Oysa tereddüdüm yok. Kalbim ferah. Henüz kimsenin Rabbimin Resulü’ne inanmadığı zamanlarda Hz. Hatice’nin, eşine inanıp onu korurken hissettiği katışıksız kararlılık geziyor bedenimde. Tereddüt etmiyorum. Allah şahadetini kabul etsin diye dualar uçuruyorum semaya. Hiçbir siyaset felsefesine, sosyal teoriye, psikolojik okumaya teslim edemeyeceğim fikirlerimi bu defa. Kimseye de söz söyletmeye tahammülüm yok. Bu defa çok netim.

Müstekbirlere, tağutlara, belamlara hiç meyletmeyecek, onları hiç memnun etmeyecek bir tarafı seçiyorum. Hiçbir şey yapamıyorum, hiçbir eylemlilikte bulunmuyorum; evet. Yapabildiğim en mümkün şeyi yapıyorum; dua ediyorum.

Zor zamanda konuşmak zor!

Yalan! Nedense susan yok. Hiçbir omuzda zor zaman ağırlığı yok. ‘Acaba doğru ne?’ diye kırışmış bir alın yok. Zamanın kozmetiğinin marifeti de biz mi anlayamıyoruz acaba. Bir hamlede terörist, bir söz düellosunda düşman, diyalog muhabbetinde katil ilan ediliyor, alnında secde izi olan adam. Biraz susun, hesap gününde hesabını verememe ihtimaline karşı susun! Bir Müslümanı, şahidi, şehidi tahkir etme ihtimaline karşı susun! Oy zamanı inandığımız gibi yaşamamıza garanti sloganları üreten dünün ders halkaları görmüş büyük siyasetçilerimiz… Ne kadar da cesur cümleleriniz! Oysa Allah’ın emri olan başörtüsü, Kur’an okuma konusundaki basit düzenlemeler için kısılıvermişti sesleriniz. Siyaset biliyorlar dedik yine de biz sizin için. Gerektiği zaman konuşmayı gerektiği zaman susmayı biliyorlar. Oysa çok heyecanlı feveran içinde görüyoruz bu defa sizi. Bu nasıl siyaset ki kardeşlerimizi katledenlerin ağzından alıyorsunuz lafı ve çoğaltarak kutluyorsunuz kâfiri sevindiren bir ölümü. Bu nasıl siyasetmiş ki aşkı kalbinizden dilinize coşkuyla dökülüveriyor.

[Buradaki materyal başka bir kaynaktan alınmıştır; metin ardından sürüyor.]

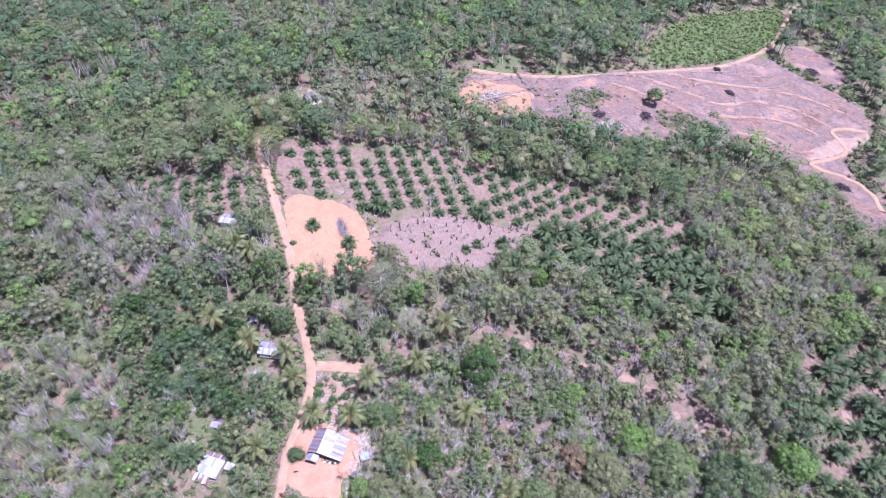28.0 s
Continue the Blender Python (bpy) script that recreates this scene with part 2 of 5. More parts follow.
# ---------------------------------------------------------------- the lie of the land
SLOPE = (-1.4, -5.2, 4)
HILLS = (-7.6, 3.4, 9.4, 1.4, -8.2, -2.2, -0.2, -0, 0, -1.7, 11.9, -7.4,
         -3.1, -7.8, 0.7, 0.1, 0.2, 0.1, 5, 2.5, -11.5, 5.4, 5, 4,
         1.1, 1.6, 0.6, 2.6, -5.7, 18.6, 3, -4.6, -4.7, 0.1, 3.3, 1.3,
         -1.2, -6, 10.9, -7.4, -0.4, 0.2, -3.8, 0.4, 1.4, -1.7, -2.2, 4.7,
         4.5, 4.7, 3, -5.4, -3.2, 0.6, -1, -0, 2.5, 3.9, -0.9, 2.1,
         -0.8, -2.7, -0.2, -0.7, -0.2, 0.5, 1.2, 0.5, 1.2, -1.4, -2.2, -0.4,
         -0.2, -0.1, 0.1, 0.5, 0.8, -0.5, -2.7, -1.7, -0.3)
KNOLLS = (3.1, -3.6, 2.5, -1.1, 1.8, -2.1, 2.8, -0.1, -2.5, -1.9, -1.7, 1.1,
         -2.4, 4.2, -0.3, 1, -0.3, 4.6, -2.4, -0, -0.5, -0.5, -3.8, 1.1)


def ground(x, y):
    """The height of the ground: a slope with broad hills and hollows on it, and smaller ones along the road."""
    x, y = np.asarray(x, float), np.asarray(y, float)
    z = SLOPE[0] + SLOPE[1] * x / 100 + SLOPE[2] * y / 100
    for n, high in enumerate(HILLS):
        cx, cy = -200 + 75 * (n % 9), 62.5 * (n // 9)
        z = z + high * np.exp(-((x - cx) ** 2 + (y - cy) ** 2) / (2 * 62.0 ** 2))
    for n, high in enumerate(KNOLLS):
        cx, cy = -46 + 26 * (n % 4), 75 + 26 * (n // 4)
        z = z + high * np.exp(-((x - cx) ** 2 + (y - cy) ** 2) / (2 * 24.0 ** 2))
    return z


def up(x, y):
    return float(ground(x, y))


# the village road, from the near end to the far house
ROAD = [(-25, 45), (-16.8, 53.2), (-14.5, 59.8), (-11.2, 65.2), (-8.9, 69.4), (-6.5, 73), (-4, 78.8), (-5.1, 93.9), (-4.4, 99.6), (-2.9, 104.7), (-1.9, 111.2), (-0.8, 116.9), (-0.9, 122.7), (-2.6, 129.5), (-5.6, 137.1), (-8.4, 144.6), (-11.3, 151.3), (-13.3, 160.6), (-16, 169.9), (-21.5, 181.9), (-28.6, 198.5), (-36.7, 217.6), (-38.8, 219.1), (-44.7, 235.4), (-45.6, 249.6), (-41.9, 263), (-35.9, 275), (-29, 284.8)]
SIDE = [(0.3, 126.6), (12.1, 126.7), (19.5, 125.9)]
FARROAD = [(57.1, 324.2), (78.7, 322.5), (112.6, 325.9), (148.6, 337.1), (188.3, 353.4), (223.4, 369.5), (255.7, 395.2), (279, 420.1), (293.2, 447.9), (316.6, 482)]
YARD = [(-3.8, 104.7), (4.6, 106.4), (15, 105.5), (22.4, 99.6), (20.8, 92.7), (15.8, 88.3), (15.5, 79.7), (9.3, 80.1), (1, 82.3), (-4.6, 86.3), (-6.7, 91.3), (-4.5, 96.6)]
FIELD = [(-25.4, 198.2), (-15.3, 204.2), (-2.2, 204.8), (8, 201), (12.6, 193.3), (19.3, 169.8), (12.4, 166.8), (4.2, 162.2), (-7.2, 158.2), (-11.2, 159.2), (-14.9, 165.9), (-20.1, 181.9)]
CLEAR = [(16.7, 194.4), (27.9, 202.1), (48, 208), (66.2, 204.8), (87.5, 207.5), (86.7, 198.1), (68.2, 185.5), (55.9, 170), (39.3, 174.8), (23.3, 170.6)]
# young palms
PLANT = [(-24, 200.5), (-31.2, 216.3), (-26.4, 236.1), (-7.2, 239), (24.5, 248.3), (47, 252.8), (58.6, 238.8), (100.2, 242.5), (120.6, 233.3), (159.8, 218.7), (157.3, 203.5), (126.9, 204), (98.3, 209.4), (66.2, 205.6), (45.5, 207.4), (10.4, 201.8), (-2.5, 206.6)]
# grown palms
MATURE = [(86, 205.5), (98.3, 208.5), (126.9, 203.2), (157, 202.5), (166, 186), (165.2, 171.7), (160.5, 150.3), (143.1, 152), (118.5, 164.5), (96.6, 177.5), (82.5, 183.5)]
# hillside cleared of trees
MINE = [(49, 307.1), (57.1, 323.6), (112.4, 324.8), (214.1, 364.3), (260.8, 398), (273.7, 378.1), (308.1, 343.1), (297.2, 308.9), (274.9, 293), (264, 273.1), (272.2, 245.7), (257.7, 218.2), (248.5, 220), (252.6, 252), (233.1, 271.5), (222.3, 286.7), (198.7, 285.9), (187.9, 295.4), (157.6, 277.1), (139, 278.4), (111.9, 288), (77.4, 287.8), (55.6, 288.6)]
GRASS = [(168.5, 353.4), (177.0, 392.5), (222.9, 444.6), (303.4, 482.2), (300.8, 458.9), (266.0, 404.3), (214.7, 372.1)]
# bare earth along a ridge
RIDGE = [(69.1, 145.4), (92.8, 138.2), (113.7, 132.7), (129, 124.4), (144.1, 111)]
# soil under the old palms
SOIL = [(-160.1, 112.3), (-142.4, 101.4), (-125.5, 88.7), (-105.3, 71), (-94.7, 67.8), (-78.3, 62.5), (-63.3, 51.6), (-62, 38), (-150, 38), (-170, 80)]
VIEW = [(-150, 44), (-255, 270), (-295, 440), (420, 545), (300, 300), (214, 98), (150, 58), (40, 40)]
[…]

Bu defa oldukça kararlıyım. Bize öğrettiğiniz ama bugünlerde unutmuş göründüğünüz Kur’an tanımlarına dayıyorum başımı. Küfrün tek millet olduğu cümlesine bakıyorum. Tarafımı seçiyorum. Kimse değilse ‘ben’ söylenenlere şahit olmak için hesap gününe kuruyorum kendimi. Gözlerim, kulaklarım her zamankinden fazla açık. Bir mümine hedeflenen kem göz ve sözlere siper ediyorum duamı.

Bu defa netim. Bir adamın adamlığına, sadakatine de şahidim, onun ardından söylenenlere de. Ardından kimse cenaze namazını kılmasaydı da gözyaşlarımla bir cemaat yapıp kılmayı ahdetmiştim ki omuzlarım bir avuç şahitlik edenlerle bir safta buluştu. Ümmetin yalnız adamlarıyla, ümmetin az adamlarıyla, tarihin az ama onurlu şehadetine şahitlik ederek durduk kıyama.

‘Rabbimiz güçsüzüz, mahzunuz. Ancak inandık ve şahitlik ettik. Bizi yanıltma. Ferasetimizi artır. Kararların zor olduğu günlerde bizi doğru tarafta kıl. Doğruyu bilemediğimizde sükûtu seçebilme feraseti ver. Biz şahit olduk sen de şahit ol ya rab!’